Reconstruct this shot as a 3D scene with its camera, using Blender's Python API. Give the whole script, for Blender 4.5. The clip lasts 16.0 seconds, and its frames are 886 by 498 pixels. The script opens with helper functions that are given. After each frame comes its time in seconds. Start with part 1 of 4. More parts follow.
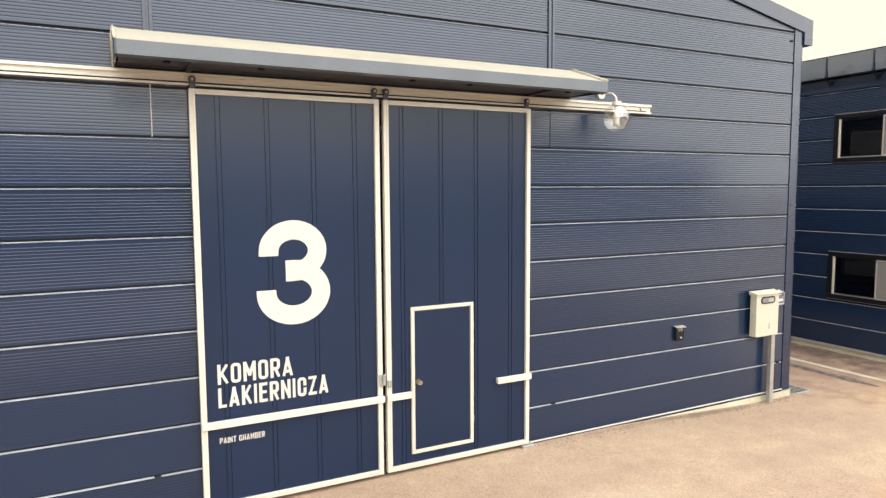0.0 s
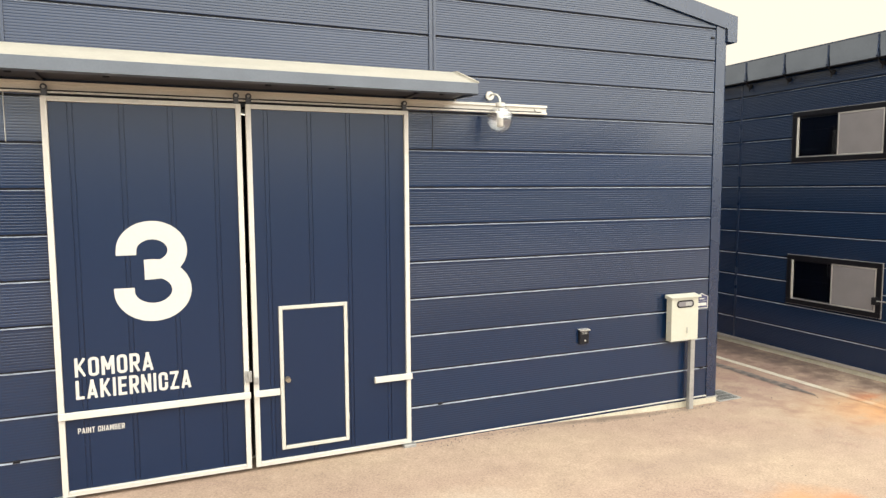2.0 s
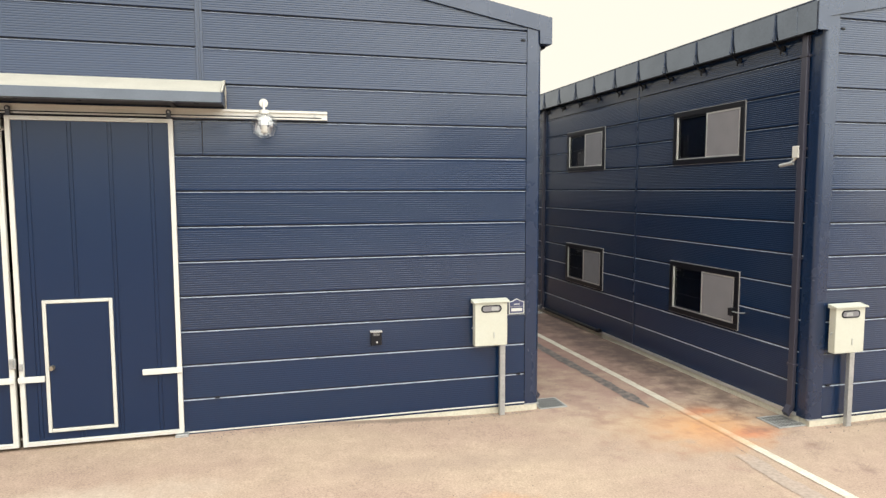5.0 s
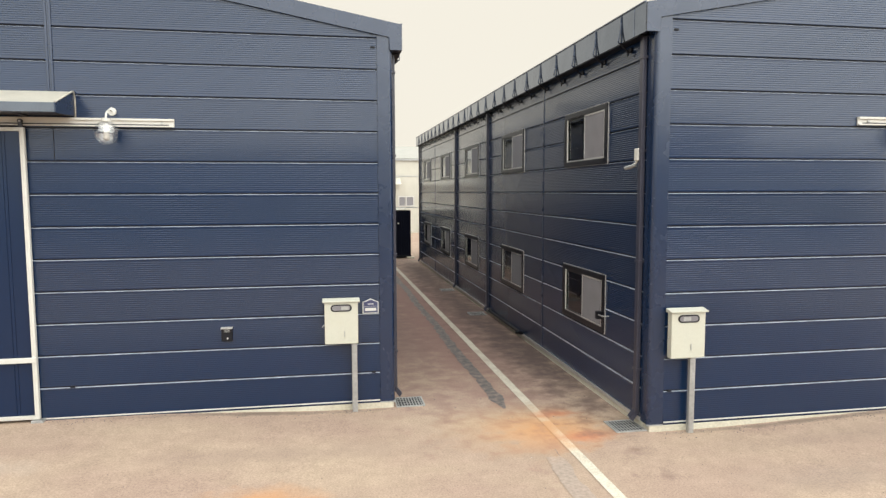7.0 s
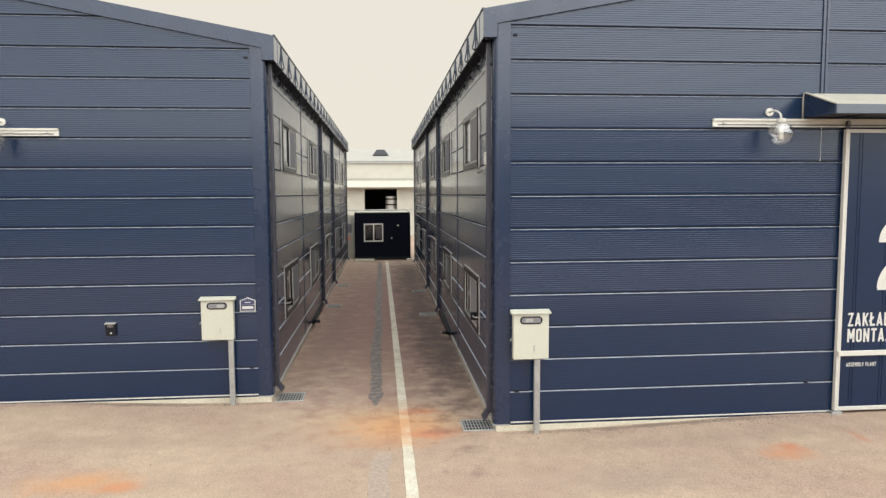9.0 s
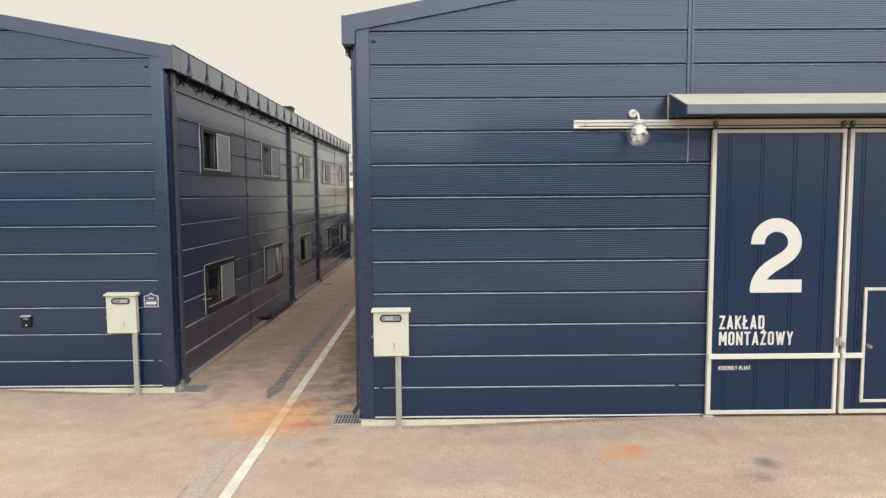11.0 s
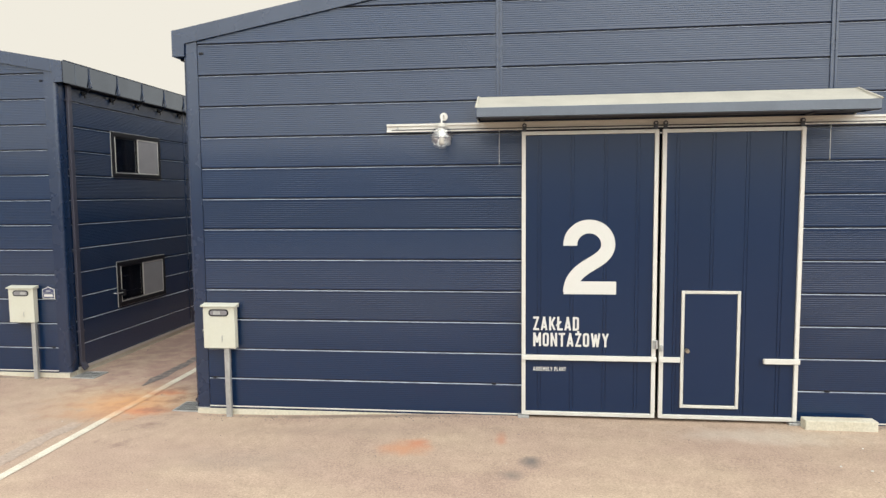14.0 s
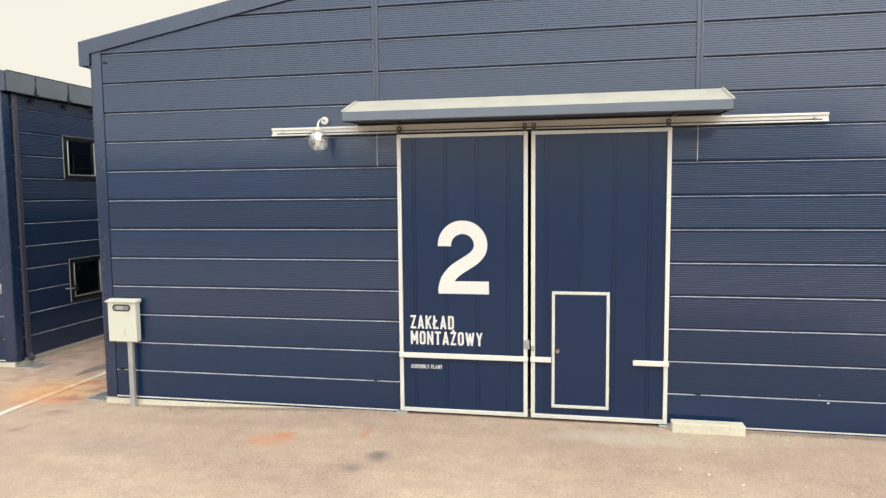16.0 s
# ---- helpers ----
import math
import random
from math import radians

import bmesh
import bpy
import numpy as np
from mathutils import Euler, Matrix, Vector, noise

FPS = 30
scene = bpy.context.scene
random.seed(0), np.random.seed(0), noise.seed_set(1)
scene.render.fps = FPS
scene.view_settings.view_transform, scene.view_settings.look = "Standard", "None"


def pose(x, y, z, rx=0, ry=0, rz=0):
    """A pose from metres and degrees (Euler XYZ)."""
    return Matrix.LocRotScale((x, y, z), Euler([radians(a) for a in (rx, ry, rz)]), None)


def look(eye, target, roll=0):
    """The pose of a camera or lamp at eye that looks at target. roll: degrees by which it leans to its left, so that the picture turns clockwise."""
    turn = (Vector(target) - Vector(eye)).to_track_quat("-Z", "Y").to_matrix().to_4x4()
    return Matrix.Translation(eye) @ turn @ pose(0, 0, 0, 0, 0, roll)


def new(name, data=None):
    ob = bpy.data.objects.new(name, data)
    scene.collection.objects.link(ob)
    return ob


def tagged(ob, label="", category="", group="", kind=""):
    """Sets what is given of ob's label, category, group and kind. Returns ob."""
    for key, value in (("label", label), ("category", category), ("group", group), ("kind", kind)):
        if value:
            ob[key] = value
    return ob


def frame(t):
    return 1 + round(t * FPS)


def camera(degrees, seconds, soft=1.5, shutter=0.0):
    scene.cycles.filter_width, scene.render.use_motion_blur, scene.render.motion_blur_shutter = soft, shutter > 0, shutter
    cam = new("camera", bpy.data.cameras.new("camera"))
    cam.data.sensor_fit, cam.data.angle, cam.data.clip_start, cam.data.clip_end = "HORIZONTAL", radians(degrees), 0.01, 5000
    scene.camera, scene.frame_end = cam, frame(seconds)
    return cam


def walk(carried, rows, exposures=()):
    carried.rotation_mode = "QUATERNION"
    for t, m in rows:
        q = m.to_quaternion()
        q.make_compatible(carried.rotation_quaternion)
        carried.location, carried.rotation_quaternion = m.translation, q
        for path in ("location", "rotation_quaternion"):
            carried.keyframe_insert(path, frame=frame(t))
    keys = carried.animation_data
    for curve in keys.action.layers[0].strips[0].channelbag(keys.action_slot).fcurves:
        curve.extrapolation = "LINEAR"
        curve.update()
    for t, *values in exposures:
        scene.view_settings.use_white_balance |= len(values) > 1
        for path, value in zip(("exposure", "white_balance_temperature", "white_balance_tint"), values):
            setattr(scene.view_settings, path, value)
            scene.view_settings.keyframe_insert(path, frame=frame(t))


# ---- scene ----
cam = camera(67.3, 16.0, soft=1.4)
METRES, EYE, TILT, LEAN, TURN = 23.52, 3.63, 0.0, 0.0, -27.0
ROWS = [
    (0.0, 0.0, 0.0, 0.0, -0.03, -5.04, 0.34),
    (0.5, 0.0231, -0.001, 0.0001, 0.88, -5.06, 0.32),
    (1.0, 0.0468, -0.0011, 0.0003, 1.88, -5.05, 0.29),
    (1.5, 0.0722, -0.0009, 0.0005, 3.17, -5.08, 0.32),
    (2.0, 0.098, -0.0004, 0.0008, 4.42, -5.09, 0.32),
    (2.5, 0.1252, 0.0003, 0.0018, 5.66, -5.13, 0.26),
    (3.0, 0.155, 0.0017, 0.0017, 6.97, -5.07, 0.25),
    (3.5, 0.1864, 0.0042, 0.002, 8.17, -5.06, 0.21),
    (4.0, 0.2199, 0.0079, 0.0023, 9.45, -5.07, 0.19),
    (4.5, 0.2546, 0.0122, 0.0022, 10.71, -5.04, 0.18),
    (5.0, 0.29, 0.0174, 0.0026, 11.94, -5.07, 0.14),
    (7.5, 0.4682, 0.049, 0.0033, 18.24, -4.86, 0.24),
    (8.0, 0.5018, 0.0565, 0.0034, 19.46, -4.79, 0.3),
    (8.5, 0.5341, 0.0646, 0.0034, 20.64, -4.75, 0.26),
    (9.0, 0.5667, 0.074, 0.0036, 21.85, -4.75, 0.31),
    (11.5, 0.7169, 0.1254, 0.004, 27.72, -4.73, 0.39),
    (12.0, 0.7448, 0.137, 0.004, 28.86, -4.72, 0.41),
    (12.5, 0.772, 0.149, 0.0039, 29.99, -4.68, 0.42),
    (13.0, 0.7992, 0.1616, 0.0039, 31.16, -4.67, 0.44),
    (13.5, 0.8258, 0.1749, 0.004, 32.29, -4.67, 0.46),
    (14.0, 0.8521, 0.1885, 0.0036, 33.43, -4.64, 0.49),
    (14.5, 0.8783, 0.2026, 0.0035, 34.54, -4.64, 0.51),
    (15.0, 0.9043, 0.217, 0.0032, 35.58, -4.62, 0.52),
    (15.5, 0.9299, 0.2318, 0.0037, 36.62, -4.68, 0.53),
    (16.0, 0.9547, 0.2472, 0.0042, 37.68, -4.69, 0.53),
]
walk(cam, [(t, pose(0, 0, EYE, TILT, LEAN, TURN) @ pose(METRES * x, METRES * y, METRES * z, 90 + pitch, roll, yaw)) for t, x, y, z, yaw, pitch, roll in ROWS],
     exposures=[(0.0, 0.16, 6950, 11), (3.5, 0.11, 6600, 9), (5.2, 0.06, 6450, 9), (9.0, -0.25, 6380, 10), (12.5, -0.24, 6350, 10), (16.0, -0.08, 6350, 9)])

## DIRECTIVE
From the top of the listing above, repeat each line exactly until you reach the line containing "shutter > 0, shutter", and repeat that one too. Leave the pictures out.

## WRITTEN SOLUTION
Reconstruct this shot as a 3D scene with its camera, using Blender's Python API. Give the whole script, for Blender 4.5. The clip lasts 16.0 seconds, and its frames are 886 by 498 pixels. The script opens with helper functions that are given. After each frame comes its time in seconds. Start with part 1 of 4. More parts follow.
0.0 s
2.0 s
5.0 s
7.0 s
9.0 s
11.0 s
14.0 s
16.0 s
# ---- helpers ----
import math
import random
from math import radians

import bmesh
import bpy
import numpy as np
from mathutils import Euler, Matrix, Vector, noise

FPS = 30
scene = bpy.context.scene
random.seed(0), np.random.seed(0), noise.seed_set(1)
scene.render.fps = FPS
scene.view_settings.view_transform, scene.view_settings.look = "Standard", "None"


def pose(x, y, z, rx=0, ry=0, rz=0):
    """A pose from metres and degrees (Euler XYZ)."""
    return Matrix.LocRotScale((x, y, z), Euler([radians(a) for a in (rx, ry, rz)]), None)


def look(eye, target, roll=0):
    """The pose of a camera or lamp at eye that looks at target. roll: degrees by which it leans to its left, so that the picture turns clockwise."""
    turn = (Vector(target) - Vector(eye)).to_track_quat("-Z", "Y").to_matrix().to_4x4()
    return Matrix.Translation(eye) @ turn @ pose(0, 0, 0, 0, 0, roll)


def new(name, data=None):
    ob = bpy.data.objects.new(name, data)
    scene.collection.objects.link(ob)
    return ob


def tagged(ob, label="", category="", group="", kind=""):
    """Sets what is given of ob's label, category, group and kind. Returns ob."""
    for key, value in (("label", label), ("category", category), ("group", group), ("kind", kind)):
        if value:
            ob[key] = value
    return ob


def frame(t):
    return 1 + round(t * FPS)


def camera(degrees, seconds, soft=1.5, shutter=0.0):
    scene.cycles.filter_width, scene.render.use_motion_blur, scene.render.motion_blur_shutter = soft, shutter > 0, shutter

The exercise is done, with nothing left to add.